Copy out all of the material exactly as presented.

GIVEN DATA:
- - -
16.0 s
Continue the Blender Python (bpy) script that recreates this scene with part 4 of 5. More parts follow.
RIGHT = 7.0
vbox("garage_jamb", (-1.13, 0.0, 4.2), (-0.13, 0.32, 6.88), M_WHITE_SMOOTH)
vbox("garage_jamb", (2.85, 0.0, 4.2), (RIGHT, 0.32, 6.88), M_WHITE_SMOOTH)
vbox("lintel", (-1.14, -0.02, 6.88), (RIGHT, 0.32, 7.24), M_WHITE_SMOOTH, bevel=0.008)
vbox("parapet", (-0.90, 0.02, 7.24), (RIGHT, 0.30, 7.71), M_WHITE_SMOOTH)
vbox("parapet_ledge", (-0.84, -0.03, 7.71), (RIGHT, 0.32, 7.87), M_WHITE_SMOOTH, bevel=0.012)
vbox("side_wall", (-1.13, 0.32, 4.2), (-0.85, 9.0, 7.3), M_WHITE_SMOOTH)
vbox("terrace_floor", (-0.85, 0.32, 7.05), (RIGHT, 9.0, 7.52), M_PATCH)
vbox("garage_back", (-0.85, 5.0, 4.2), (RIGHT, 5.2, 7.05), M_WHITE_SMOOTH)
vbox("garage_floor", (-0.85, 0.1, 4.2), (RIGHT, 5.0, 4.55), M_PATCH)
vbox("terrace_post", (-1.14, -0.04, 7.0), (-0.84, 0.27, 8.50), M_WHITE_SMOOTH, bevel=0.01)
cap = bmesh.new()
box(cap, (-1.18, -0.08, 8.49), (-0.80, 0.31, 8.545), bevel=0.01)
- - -
TASK OUTPUT:
16.0 s
Continue the Blender Python (bpy) script that recreates this scene with part 4 of 5. More parts follow.
RIGHT = 7.0
vbox("garage_jamb", (-1.13, 0.0, 4.2), (-0.13, 0.32, 6.88), M_WHITE_SMOOTH)
vbox("garage_jamb", (2.85, 0.0, 4.2), (RIGHT, 0.32, 6.88), M_WHITE_SMOOTH)
vbox("lintel", (-1.14, -0.02, 6.88), (RIGHT, 0.32, 7.24), M_WHITE_SMOOTH, bevel=0.008)
vbox("parapet", (-0.90, 0.02, 7.24), (RIGHT, 0.30, 7.71), M_WHITE_SMOOTH)
vbox("parapet_ledge", (-0.84, -0.03, 7.71), (RIGHT, 0.32, 7.87), M_WHITE_SMOOTH, bevel=0.012)
vbox("side_wall", (-1.13, 0.32, 4.2), (-0.85, 9.0, 7.3), M_WHITE_SMOOTH)
vbox("terrace_floor", (-0.85, 0.32, 7.05), (RIGHT, 9.0, 7.52), M_PATCH)
vbox("garage_back", (-0.85, 5.0, 4.2), (RIGHT, 5.2, 7.05), M_WHITE_SMOOTH)
vbox("garage_floor", (-0.85, 0.1, 4.2), (RIGHT, 5.0, 4.55), M_PATCH)
vbox("terrace_post", (-1.14, -0.04, 7.0), (-0.84, 0.27, 8.50), M_WHITE_SMOOTH, bevel=0.01)
cap = bmesh.new()
box(cap, (-1.18, -0.08, 8.49), (-0.80, 0.31, 8.545), bevel=0.01)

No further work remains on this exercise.